### REQUIRED TASK
Find the line that contains "Continue the Blender" and print it and every line after it, exactly, please.

_____

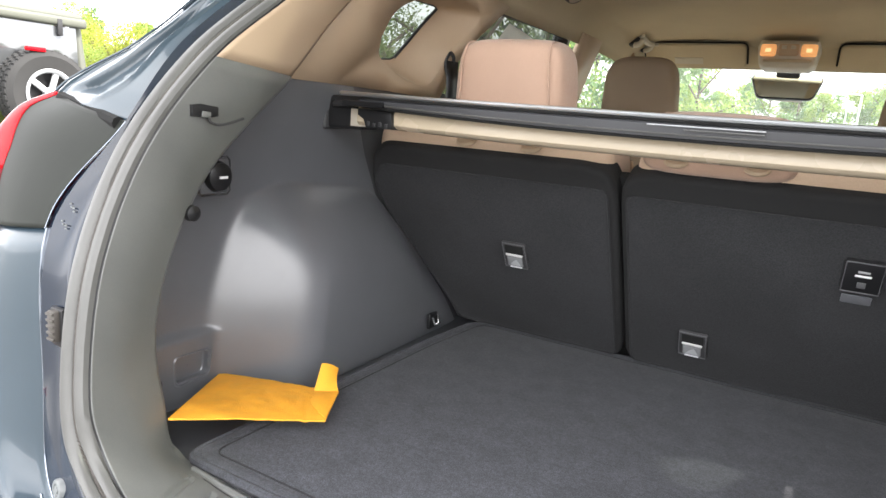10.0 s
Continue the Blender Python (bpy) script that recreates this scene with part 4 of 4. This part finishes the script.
part("shell", prism([MC + tip @ Vector((p.x, 0, p.y)) for p in face], tip @ Vector((0, 0.035, 0)), 0.008, 3), BLACK, mir)
part("mirror_glass", prism([MC + tip @ Vector((p.x * 0.95, -0.003, p.y * 0.90)) for p in face], tip @ Vector((0, 0.002, 0))), MIRROR, mir)
part("stem", block((0.085, 0.09, 0.045), (-0.012, 4.42, 1.502), 0.01), BLACK, mir)
part("sensor_cover", block((0.13, 0.07, 0.030), (-0.012, 4.46, 1.412), 0.008), HANDLE, mir, "pale sensor cover behind the mirror")
# middle belt hanging from the roof
belt = thing("ceiling_belt", "black middle seat belt stowed at the headliner", "seat belt", at=(0.38, 2.85, 1.60))
part("buckle_sleeve", prism([Vector((0.407, 2.90, 1.575)), Vector((0.462, 2.90, 1.578)), Vector((0.442, 2.90, 1.472)), Vector((0.439, 2.90, 1.455)), Vector((0.410, 2.90, 1.453)), Vector((0.406, 2.90, 1.472))], (0, 0.024, 0), 0.006), BLACK, belt)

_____

### OUTPUT OF THE TASK
Continue the Blender Python (bpy) script that recreates this scene with part 4 of 4. This part finishes the script.
part("shell", prism([MC + tip @ Vector((p.x, 0, p.y)) for p in face], tip @ Vector((0, 0.035, 0)), 0.008, 3), BLACK, mir)
part("mirror_glass", prism([MC + tip @ Vector((p.x * 0.95, -0.003, p.y * 0.90)) for p in face], tip @ Vector((0, 0.002, 0))), MIRROR, mir)
part("stem", block((0.085, 0.09, 0.045), (-0.012, 4.42, 1.502), 0.01), BLACK, mir)
part("sensor_cover", block((0.13, 0.07, 0.030), (-0.012, 4.46, 1.412), 0.008), HANDLE, mir, "pale sensor cover behind the mirror")
# middle belt hanging from the roof
belt = thing("ceiling_belt", "black middle seat belt stowed at the headliner", "seat belt", at=(0.38, 2.85, 1.60))
part("buckle_sleeve", prism([Vector((0.407, 2.90, 1.575)), Vector((0.462, 2.90, 1.578)), Vector((0.442, 2.90, 1.472)), Vector((0.439, 2.90, 1.455)), Vector((0.410, 2.90, 1.453)), Vector((0.406, 2.90, 1.472))], (0, 0.024, 0), 0.006), BLACK, belt)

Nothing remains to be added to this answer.